## Exercise goal
Restate every line of the material, word for word.

## Given records
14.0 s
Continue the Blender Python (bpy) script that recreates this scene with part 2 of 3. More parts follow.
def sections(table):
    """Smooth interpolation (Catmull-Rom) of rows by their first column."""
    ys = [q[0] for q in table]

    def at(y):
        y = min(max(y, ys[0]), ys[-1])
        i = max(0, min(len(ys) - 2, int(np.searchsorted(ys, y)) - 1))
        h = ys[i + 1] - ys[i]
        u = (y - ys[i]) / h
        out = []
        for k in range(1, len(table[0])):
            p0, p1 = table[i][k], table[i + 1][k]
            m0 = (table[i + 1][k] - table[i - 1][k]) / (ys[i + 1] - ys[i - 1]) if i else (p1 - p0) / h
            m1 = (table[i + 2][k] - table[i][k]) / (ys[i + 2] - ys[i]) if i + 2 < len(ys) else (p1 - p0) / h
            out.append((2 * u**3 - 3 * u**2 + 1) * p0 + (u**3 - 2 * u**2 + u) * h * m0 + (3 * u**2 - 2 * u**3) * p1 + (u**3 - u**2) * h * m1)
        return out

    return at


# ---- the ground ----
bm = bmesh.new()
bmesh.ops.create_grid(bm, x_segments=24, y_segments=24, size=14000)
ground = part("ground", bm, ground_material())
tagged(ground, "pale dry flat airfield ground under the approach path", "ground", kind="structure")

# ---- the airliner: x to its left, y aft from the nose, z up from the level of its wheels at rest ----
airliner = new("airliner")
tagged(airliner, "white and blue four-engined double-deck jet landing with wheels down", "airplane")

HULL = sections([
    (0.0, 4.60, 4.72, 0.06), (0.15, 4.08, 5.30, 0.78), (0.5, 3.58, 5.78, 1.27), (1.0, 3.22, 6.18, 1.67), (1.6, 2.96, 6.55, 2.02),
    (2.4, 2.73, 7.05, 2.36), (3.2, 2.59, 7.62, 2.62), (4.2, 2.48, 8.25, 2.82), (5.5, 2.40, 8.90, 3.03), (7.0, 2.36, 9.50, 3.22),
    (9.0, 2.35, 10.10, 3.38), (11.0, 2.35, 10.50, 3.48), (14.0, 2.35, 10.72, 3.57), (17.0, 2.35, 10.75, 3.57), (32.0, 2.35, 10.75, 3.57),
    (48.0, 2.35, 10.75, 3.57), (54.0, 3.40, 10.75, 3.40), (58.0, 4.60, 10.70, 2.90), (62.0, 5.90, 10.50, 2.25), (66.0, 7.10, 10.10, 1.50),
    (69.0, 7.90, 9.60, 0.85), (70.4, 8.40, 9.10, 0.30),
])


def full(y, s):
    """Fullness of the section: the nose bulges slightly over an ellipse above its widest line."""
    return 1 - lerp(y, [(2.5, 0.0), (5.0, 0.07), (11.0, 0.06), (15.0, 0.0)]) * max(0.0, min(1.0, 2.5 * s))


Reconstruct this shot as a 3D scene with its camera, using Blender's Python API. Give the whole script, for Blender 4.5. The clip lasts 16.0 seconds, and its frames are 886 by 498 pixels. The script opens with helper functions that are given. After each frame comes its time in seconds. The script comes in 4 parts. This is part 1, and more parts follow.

## Output for this exercise
14.0 s
Continue the Blender Python (bpy) script that recreates this scene with part 2 of 3. More parts follow.
def sections(table):
    """Smooth interpolation (Catmull-Rom) of rows by their first column."""
    ys = [q[0] for q in table]

    def at(y):
        y = min(max(y, ys[0]), ys[-1])
        i = max(0, min(len(ys) - 2, int(np.searchsorted(ys, y)) - 1))
        h = ys[i + 1] - ys[i]
        u = (y - ys[i]) / h
        out = []
        for k in range(1, len(table[0])):
            p0, p1 = table[i][k], table[i + 1][k]
            m0 = (table[i + 1][k] - table[i - 1][k]) / (ys[i + 1] - ys[i - 1]) if i else (p1 - p0) / h
            m1 = (table[i + 2][k] - table[i][k]) / (ys[i + 2] - ys[i]) if i + 2 < len(ys) else (p1 - p0) / h
            out.append((2 * u**3 - 3 * u**2 + 1) * p0 + (u**3 - 2 * u**2 + u) * h * m0 + (3 * u**2 - 2 * u**3) * p1 + (u**3 - u**2) * h * m1)
        return out

    return at


# ---- the ground ----
bm = bmesh.new()
bmesh.ops.create_grid(bm, x_segments=24, y_segments=24, size=14000)
ground = part("ground", bm, ground_material())
tagged(ground, "pale dry flat airfield ground under the approach path", "ground", kind="structure")

# ---- the airliner: x to its left, y aft from the nose, z up from the level of its wheels at rest ----
airliner = new("airliner")
tagged(airliner, "white and blue four-engined double-deck jet landing with wheels down", "airplane")

HULL = sections([
    (0.0, 4.60, 4.72, 0.06), (0.15, 4.08, 5.30, 0.78), (0.5, 3.58, 5.78, 1.27), (1.0, 3.22, 6.18, 1.67), (1.6, 2.96, 6.55, 2.02),
    (2.4, 2.73, 7.05, 2.36), (3.2, 2.59, 7.62, 2.62), (4.2, 2.48, 8.25, 2.82), (5.5, 2.40, 8.90, 3.03), (7.0, 2.36, 9.50, 3.22),
    (9.0, 2.35, 10.10, 3.38), (11.0, 2.35, 10.50, 3.48), (14.0, 2.35, 10.72, 3.57), (17.0, 2.35, 10.75, 3.57), (32.0, 2.35, 10.75, 3.57),
    (48.0, 2.35, 10.75, 3.57), (54.0, 3.40, 10.75, 3.40), (58.0, 4.60, 10.70, 2.90), (62.0, 5.90, 10.50, 2.25), (66.0, 7.10, 10.10, 1.50),
    (69.0, 7.90, 9.60, 0.85), (70.4, 8.40, 9.10, 0.30),
])


def full(y, s):
    """Fullness of the section: the nose bulges slightly over an ellipse above its widest line."""
    return 1 - lerp(y, [(2.5, 0.0), (5.0, 0.07), (11.0, 0.06), (15.0, 0.0)]) * max(0.0, min(1.0, 2.5 * s))


Reconstruct this shot as a 3D scene with its camera, using Blender's Python API. Give the whole script, for Blender 4.5. The clip lasts 16.0 seconds, and its frames are 886 by 498 pixels. The script opens with helper functions that are given. After each frame comes its time in seconds. The script comes in 4 parts. This is part 1, and more parts follow.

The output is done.